_Dataset extract_
## BEGIN

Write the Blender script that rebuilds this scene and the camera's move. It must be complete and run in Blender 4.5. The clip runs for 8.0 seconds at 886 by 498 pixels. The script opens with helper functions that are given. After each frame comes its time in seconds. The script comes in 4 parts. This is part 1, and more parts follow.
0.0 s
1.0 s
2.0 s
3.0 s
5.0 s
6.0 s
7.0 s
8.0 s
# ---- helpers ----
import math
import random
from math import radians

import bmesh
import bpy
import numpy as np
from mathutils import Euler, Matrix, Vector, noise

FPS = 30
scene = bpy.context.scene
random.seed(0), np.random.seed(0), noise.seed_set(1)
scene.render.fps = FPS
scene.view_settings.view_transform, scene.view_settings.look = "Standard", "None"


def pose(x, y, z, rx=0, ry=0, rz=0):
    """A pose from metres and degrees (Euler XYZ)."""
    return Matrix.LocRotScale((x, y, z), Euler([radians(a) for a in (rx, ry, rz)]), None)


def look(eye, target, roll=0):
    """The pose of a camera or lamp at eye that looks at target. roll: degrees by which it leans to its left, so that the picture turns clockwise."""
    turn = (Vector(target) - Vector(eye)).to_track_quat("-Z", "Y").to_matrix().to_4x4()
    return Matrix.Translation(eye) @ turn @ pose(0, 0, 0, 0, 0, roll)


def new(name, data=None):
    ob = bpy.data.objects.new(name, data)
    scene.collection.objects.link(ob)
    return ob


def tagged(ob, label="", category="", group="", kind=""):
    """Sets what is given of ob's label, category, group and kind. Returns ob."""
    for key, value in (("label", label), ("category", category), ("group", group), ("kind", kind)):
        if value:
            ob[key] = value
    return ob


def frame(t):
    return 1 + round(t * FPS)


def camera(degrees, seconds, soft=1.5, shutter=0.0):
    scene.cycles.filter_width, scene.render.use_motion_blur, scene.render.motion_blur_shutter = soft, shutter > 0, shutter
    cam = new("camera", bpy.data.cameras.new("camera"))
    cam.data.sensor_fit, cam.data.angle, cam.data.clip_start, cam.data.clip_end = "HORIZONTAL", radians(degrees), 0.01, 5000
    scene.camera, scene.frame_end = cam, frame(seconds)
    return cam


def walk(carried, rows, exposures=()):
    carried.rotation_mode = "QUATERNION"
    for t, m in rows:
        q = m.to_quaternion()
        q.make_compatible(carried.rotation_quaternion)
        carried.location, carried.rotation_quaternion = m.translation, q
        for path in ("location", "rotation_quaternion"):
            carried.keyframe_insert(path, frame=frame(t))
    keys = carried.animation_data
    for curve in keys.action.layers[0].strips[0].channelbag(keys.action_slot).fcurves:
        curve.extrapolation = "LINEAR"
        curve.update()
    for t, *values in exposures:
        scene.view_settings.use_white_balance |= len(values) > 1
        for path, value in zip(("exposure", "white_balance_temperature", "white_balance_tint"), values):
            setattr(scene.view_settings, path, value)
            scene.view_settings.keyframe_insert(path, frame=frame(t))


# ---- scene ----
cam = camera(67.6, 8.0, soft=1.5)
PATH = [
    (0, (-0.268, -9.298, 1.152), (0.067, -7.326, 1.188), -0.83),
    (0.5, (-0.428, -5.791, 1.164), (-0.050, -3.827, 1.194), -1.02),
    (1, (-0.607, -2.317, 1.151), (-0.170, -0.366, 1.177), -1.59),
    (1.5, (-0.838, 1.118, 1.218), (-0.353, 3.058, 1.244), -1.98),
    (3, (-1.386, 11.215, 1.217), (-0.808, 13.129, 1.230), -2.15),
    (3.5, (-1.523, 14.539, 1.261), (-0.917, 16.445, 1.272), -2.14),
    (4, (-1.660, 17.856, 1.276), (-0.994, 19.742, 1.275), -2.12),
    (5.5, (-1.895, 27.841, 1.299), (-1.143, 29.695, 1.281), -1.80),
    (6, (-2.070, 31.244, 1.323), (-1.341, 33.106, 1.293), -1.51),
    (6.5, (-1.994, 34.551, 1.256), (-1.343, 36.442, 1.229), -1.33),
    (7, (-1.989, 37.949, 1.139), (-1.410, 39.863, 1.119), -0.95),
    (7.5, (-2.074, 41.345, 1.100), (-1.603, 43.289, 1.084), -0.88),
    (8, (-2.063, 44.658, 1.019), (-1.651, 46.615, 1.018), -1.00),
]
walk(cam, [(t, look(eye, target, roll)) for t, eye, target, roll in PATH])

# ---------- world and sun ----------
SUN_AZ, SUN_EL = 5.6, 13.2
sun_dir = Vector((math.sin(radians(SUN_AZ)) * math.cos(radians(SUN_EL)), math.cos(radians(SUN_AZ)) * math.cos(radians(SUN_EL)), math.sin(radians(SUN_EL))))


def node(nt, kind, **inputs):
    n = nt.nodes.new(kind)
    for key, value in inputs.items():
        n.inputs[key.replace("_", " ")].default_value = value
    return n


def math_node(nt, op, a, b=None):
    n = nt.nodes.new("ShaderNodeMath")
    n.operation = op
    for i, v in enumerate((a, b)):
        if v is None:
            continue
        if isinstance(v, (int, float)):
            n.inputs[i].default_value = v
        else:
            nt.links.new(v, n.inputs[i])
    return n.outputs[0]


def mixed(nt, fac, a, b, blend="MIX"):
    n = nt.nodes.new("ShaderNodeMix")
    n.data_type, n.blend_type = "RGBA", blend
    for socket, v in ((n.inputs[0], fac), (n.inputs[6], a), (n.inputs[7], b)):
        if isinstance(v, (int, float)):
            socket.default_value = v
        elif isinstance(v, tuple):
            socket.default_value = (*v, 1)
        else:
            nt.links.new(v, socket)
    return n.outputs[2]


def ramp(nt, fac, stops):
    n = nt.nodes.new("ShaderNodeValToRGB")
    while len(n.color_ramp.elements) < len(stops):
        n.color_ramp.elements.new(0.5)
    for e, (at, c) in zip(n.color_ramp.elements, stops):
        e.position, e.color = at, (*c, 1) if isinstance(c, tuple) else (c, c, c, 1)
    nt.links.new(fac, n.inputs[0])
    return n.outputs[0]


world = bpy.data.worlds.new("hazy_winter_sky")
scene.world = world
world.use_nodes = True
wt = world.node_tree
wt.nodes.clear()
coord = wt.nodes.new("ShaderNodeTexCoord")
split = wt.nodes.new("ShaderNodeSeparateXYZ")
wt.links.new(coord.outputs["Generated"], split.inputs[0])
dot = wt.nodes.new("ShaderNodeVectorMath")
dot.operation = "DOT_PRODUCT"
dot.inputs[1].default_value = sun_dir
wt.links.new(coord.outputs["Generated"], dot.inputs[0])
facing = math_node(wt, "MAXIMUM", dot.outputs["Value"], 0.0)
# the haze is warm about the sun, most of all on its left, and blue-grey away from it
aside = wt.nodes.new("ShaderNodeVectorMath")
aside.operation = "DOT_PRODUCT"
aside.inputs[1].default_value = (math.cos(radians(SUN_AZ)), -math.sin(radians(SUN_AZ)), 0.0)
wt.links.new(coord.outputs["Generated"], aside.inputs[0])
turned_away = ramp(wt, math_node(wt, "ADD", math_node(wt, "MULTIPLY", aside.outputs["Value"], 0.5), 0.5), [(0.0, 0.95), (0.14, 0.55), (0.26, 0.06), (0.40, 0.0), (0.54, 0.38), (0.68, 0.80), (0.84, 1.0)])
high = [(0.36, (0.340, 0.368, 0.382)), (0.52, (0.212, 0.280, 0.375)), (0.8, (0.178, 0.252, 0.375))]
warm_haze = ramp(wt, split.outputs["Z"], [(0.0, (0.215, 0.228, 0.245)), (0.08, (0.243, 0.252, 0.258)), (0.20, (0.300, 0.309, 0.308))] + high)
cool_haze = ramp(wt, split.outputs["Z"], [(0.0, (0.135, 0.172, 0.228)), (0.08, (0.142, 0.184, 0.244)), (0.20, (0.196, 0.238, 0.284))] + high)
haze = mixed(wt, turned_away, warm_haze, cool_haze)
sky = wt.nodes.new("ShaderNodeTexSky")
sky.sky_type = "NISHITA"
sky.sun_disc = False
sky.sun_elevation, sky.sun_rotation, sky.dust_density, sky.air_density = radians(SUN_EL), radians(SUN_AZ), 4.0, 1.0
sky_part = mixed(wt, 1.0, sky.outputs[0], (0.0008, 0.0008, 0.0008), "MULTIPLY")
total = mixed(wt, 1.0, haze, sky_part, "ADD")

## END

Copy each line above that contains the string "pose".

_Exercise response_
def pose(x, y, z, rx=0, ry=0, rz=0):
    """A pose from metres and degrees (Euler XYZ)."""
    """The pose of a camera or lamp at eye that looks at target. roll: degrees by which it leans to its left, so that the picture turns clockwise."""
    return Matrix.Translation(eye) @ turn @ pose(0, 0, 0, 0, 0, roll)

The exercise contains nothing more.